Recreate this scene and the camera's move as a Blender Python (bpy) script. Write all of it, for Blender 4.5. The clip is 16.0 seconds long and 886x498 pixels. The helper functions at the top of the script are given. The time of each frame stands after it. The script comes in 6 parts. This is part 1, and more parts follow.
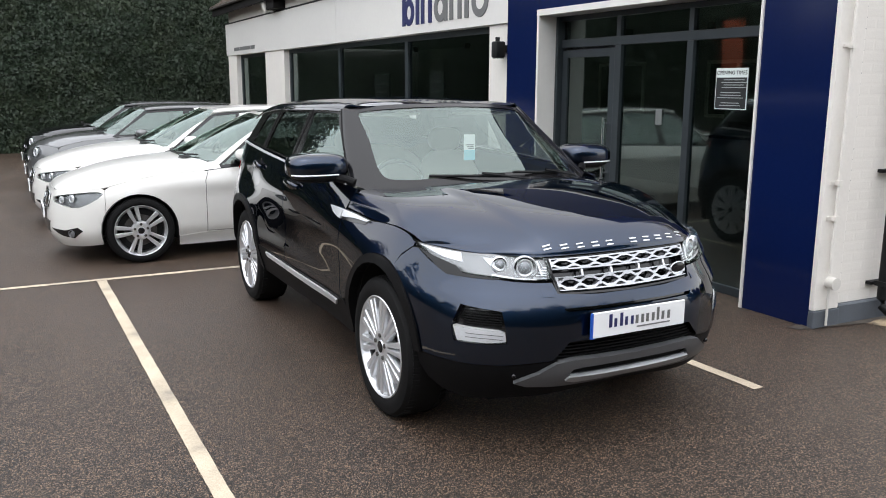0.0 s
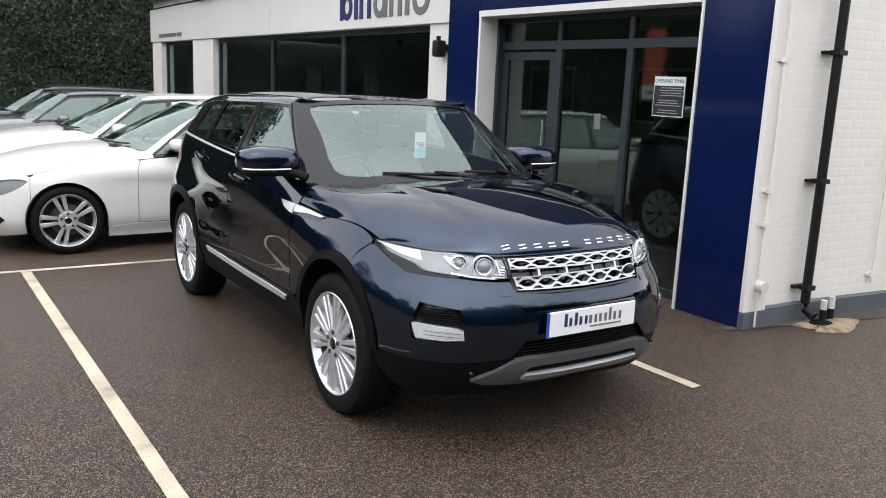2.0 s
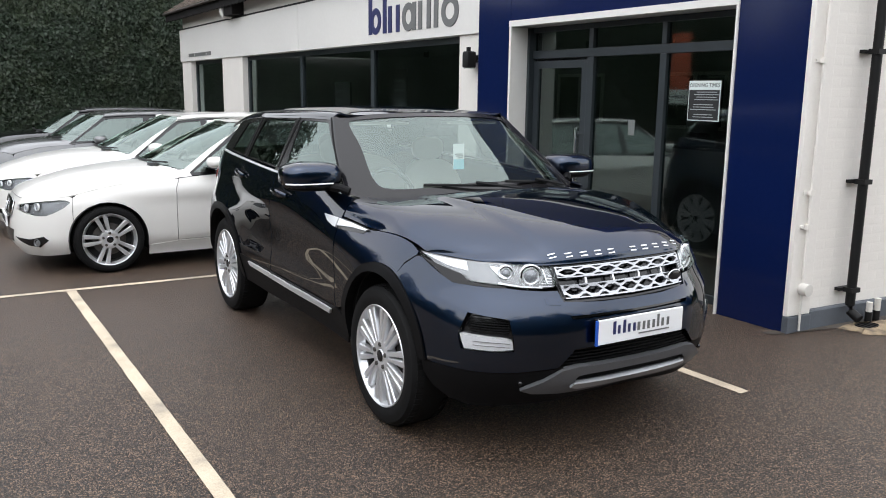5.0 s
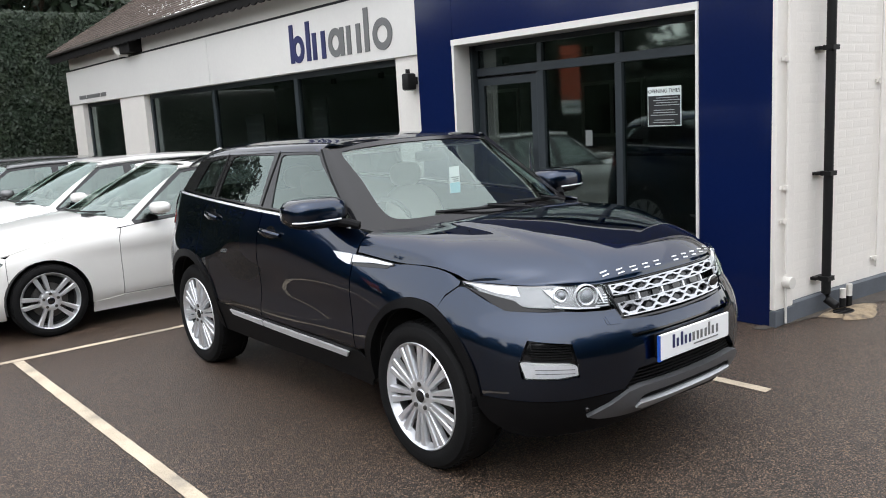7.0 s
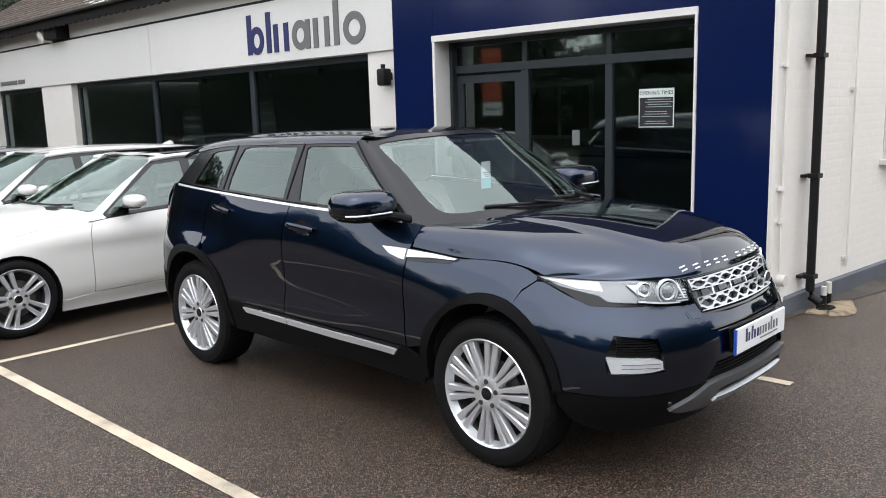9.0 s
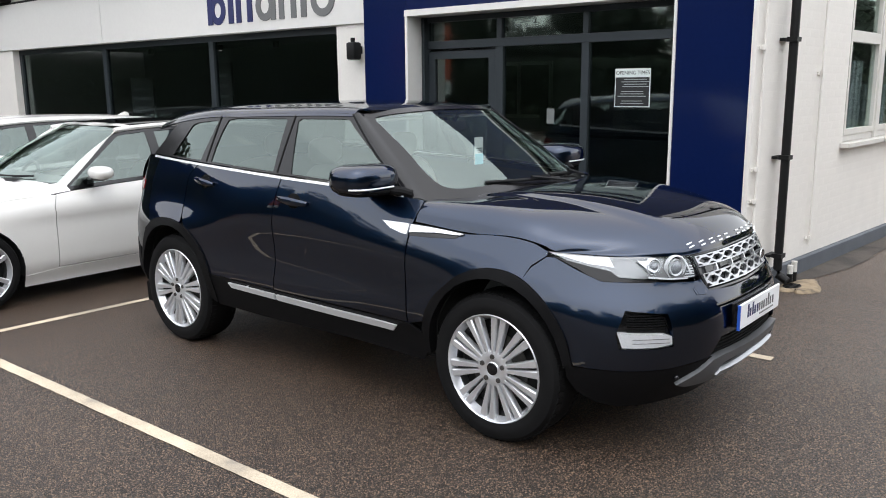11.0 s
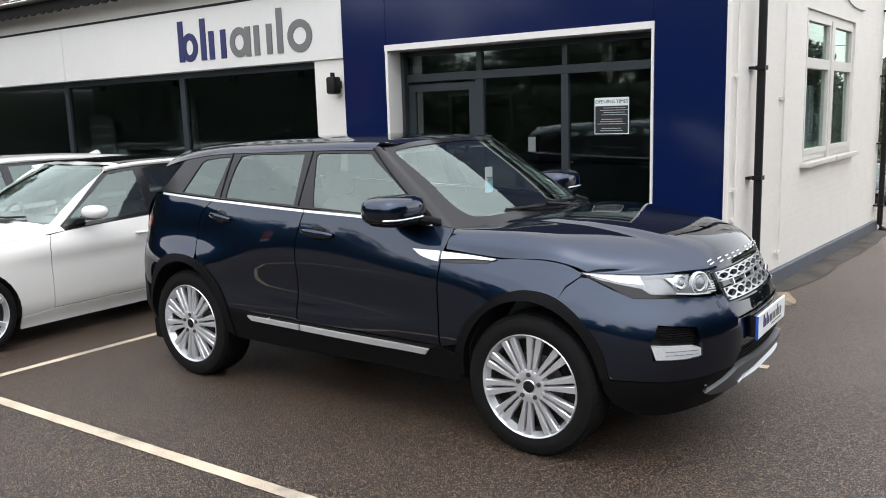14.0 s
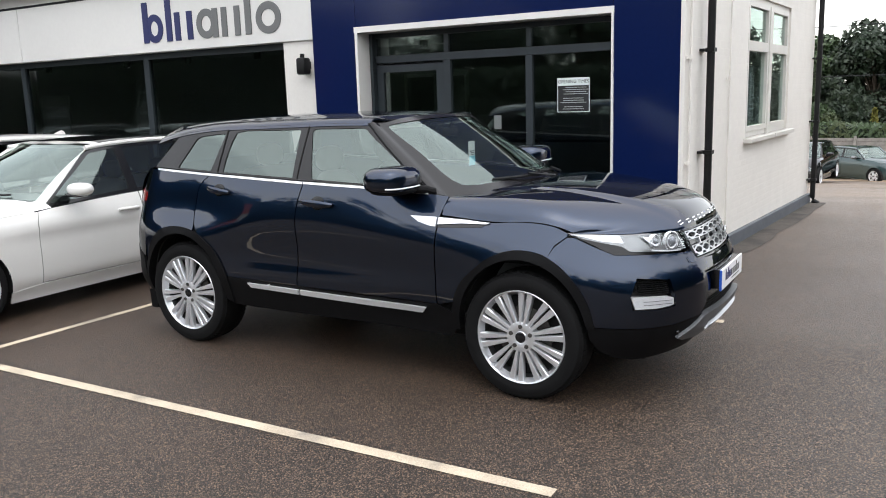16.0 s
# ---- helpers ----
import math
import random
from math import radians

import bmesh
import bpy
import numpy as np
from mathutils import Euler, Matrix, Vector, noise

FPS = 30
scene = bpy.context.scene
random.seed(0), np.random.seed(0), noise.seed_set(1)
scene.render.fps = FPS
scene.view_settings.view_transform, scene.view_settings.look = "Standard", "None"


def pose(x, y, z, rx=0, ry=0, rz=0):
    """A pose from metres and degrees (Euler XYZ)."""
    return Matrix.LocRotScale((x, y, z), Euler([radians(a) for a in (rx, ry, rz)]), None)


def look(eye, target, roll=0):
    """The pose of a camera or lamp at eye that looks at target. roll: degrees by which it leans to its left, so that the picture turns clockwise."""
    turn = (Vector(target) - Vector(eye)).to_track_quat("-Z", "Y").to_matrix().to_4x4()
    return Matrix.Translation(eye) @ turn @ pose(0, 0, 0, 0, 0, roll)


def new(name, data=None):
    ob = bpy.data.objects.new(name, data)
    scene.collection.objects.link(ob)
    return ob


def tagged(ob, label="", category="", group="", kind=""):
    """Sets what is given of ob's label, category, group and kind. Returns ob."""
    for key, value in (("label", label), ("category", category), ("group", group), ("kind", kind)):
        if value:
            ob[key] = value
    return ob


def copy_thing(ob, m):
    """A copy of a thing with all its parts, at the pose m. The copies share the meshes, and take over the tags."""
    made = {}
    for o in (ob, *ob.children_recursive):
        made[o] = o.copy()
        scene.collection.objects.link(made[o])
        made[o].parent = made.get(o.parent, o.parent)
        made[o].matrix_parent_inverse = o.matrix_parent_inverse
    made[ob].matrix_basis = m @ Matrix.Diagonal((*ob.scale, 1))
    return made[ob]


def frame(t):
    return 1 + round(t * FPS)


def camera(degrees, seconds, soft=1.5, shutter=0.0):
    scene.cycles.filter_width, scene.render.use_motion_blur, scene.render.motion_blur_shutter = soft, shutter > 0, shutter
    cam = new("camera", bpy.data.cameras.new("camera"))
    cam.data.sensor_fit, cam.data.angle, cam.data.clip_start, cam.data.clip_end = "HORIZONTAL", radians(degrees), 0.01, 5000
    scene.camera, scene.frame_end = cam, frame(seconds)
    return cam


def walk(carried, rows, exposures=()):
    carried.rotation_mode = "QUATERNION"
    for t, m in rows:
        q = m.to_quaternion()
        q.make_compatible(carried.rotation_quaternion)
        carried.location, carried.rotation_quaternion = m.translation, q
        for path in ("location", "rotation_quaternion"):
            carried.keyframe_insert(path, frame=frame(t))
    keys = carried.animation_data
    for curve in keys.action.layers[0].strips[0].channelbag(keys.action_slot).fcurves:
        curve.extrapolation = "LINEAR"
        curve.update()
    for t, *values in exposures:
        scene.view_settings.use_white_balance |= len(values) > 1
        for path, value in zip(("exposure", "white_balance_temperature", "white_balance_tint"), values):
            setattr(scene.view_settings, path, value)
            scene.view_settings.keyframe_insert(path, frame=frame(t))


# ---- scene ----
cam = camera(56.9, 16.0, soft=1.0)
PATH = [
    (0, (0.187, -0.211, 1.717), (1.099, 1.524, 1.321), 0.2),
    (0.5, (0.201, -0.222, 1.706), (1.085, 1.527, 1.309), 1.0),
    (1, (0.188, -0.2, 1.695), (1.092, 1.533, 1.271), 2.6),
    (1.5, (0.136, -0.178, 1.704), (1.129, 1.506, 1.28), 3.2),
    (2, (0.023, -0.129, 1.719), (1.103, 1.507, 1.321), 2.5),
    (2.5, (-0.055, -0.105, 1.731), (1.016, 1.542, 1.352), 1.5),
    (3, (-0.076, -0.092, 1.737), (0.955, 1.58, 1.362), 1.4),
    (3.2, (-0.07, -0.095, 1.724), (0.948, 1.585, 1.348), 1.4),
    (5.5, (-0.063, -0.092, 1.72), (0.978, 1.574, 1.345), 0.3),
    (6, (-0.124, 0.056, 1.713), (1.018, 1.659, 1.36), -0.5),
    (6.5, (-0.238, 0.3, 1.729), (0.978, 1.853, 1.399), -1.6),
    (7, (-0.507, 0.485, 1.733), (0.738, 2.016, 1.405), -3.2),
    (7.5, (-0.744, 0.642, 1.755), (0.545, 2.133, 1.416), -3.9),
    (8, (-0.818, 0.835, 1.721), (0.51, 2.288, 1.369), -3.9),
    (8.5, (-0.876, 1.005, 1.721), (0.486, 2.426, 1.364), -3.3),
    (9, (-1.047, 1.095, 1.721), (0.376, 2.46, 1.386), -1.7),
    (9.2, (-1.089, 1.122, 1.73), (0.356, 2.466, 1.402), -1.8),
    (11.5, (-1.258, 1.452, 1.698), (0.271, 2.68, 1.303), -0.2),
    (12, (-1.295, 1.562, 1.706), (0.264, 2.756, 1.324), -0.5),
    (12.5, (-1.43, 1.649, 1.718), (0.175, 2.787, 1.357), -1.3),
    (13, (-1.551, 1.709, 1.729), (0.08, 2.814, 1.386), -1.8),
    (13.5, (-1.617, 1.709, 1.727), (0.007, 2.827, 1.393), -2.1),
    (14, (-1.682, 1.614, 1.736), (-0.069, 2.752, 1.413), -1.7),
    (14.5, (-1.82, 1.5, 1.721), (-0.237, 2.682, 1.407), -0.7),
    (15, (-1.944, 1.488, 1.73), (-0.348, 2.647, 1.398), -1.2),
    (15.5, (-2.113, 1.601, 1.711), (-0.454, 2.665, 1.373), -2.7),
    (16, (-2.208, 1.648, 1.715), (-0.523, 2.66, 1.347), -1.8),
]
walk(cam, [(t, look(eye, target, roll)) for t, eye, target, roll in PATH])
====
■ Given instruction
Pick out every line above that contains the word "scene" and copy it.

■ Finished task
Recreate this scene and the camera's move as a Blender Python (bpy) script. Write all of it, for Blender 4.5. The clip is 16.0 seconds long and 886x498 pixels. The helper functions at the top of the script are given. The time of each frame stands after it. The script comes in 6 parts. This is part 1, and more parts follow.
scene = bpy.context.scene
scene.render.fps = FPS
scene.view_settings.view_transform, scene.view_settings.look = "Standard", "None"
    scene.collection.objects.link(ob)
        scene.collection.objects.link(made[o])
    scene.cycles.filter_width, scene.render.use_motion_blur, scene.render.motion_blur_shutter = soft, shutter > 0, shutter
    scene.camera, scene.frame_end = cam, frame(seconds)
        scene.view_settings.use_white_balance |= len(values) > 1
            setattr(scene.view_settings, path, value)
            scene.view_settings.keyframe_insert(path, frame=frame(t))
# ---- scene ----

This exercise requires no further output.